8. The system of claim 7, wherein the controller actuates the solenoid valve to a position providing communication between the spring chamber and the pump inlet port.

9. The system of claim 7 wherein, when the controller receives a command to retract the actuating cylinder and the sensed pressure at the head end chamber is equal to the predetermined pressure, the controller selectively actuates at least one of the first valve, the second valve, the third valve, the fourth valve, and the solenoid valve to supply fluid to the rod end chamber from the pump, to discharge fluid from the head end chamber to the tank, and to supply fluid to the at least one additional actuating cylinder from the pump.

10. The system of claim 9, wherein the controller de-actuates the solenoid valve to a position providing communication between the spring chamber and the rod end supply port.

11. A method for controlling a hydraulic system, comprising:

determining a mode of operation of the hydraulic system;

sensing a pressure of fluid at a head end chamber of an actuating cylinder;

selectively controlling fluid flow from a pump to the head end chamber and to a rod end chamber of the actuating cylinder based on the sensed pressure and the mode of operation of the hydraulic system;

selectively controlling fluid flow from the head end chamber and the rod end chamber to a tank based on the sensed pressure and the mode of operation of the hydraulic system; and

selectively operating a load hold check valve to control regeneration of fluid from the actuating cylinder.

12. The method of claim 11, further including inputting the mode of operation with an input device.

13. The method of claim 12, wherein the inputting includes inputting a command to retract the actuating cylinder.

14. The method of claim 13, wherein, when the sensed pressure at the head end chamber is greater than a predetermined pressure, at least one control valve is selectively actuated to regenerate fluid discharged from the head end chamber to the rod end chamber.

15. The method of claim 13, wherein, when the sensed pressure at the head end chamber is equal to the predetermined pressure, at least one control valve is selectively actuated to supply fluid to the rod end chamber from the pump and to discharge fluid from the head end chamber to the tank.

16. The method of claim 13, further including:

selectively controlling fluid flow to at least one additional actuating cylinder in fluid communication with the pump; and

selectively controlling fluid flow from the pump to the actuating cylinder with a solenoid valve associated with a load hold check valve, the load hold check valve having a spring chamber.

17. The method of claim 16, further including selectively providing fluid communication between the spring chamber and one of fluid flow from the pump and fluid flow to a rod end control valve.

18. The method of claim 17, wherein, when the sensed pressure at the head end chamber is greater than a predetermined pressure, at least one of a plurality of control valves and the solenoid valve is selectively actuated to regenerate fluid discharged from the head end chamber to the rod end chamber and to the at least one additional actuating cylinder.

19. The method of claim 18, wherein the solenoid valve is selectively actuated to a position providing fluid communication between the spring chamber and fluid flow from the pump.

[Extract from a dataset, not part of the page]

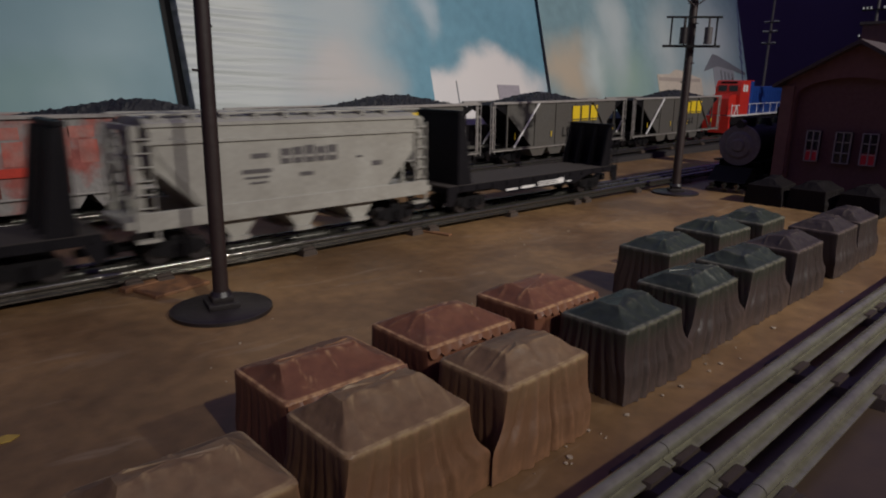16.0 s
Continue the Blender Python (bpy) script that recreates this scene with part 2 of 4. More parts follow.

20. The method of claim 18, wherein, when the sensed pressure at the head end chamber is less than or equal to the predetermined pressure, at least one of a plurality of control valves and the solenoid valve is selectively actuated to supply fluid to the rod end chamber from the pump, to discharge fluid from the head end chamber to the tank, and to supply fluid to the at least one additional actuating cylinder from the pump.

21. The method of claim 20, wherein the solenoid valve is selectively de-actuated to a position providing communication between the spring chamber and fluid flow to a rod end control valve.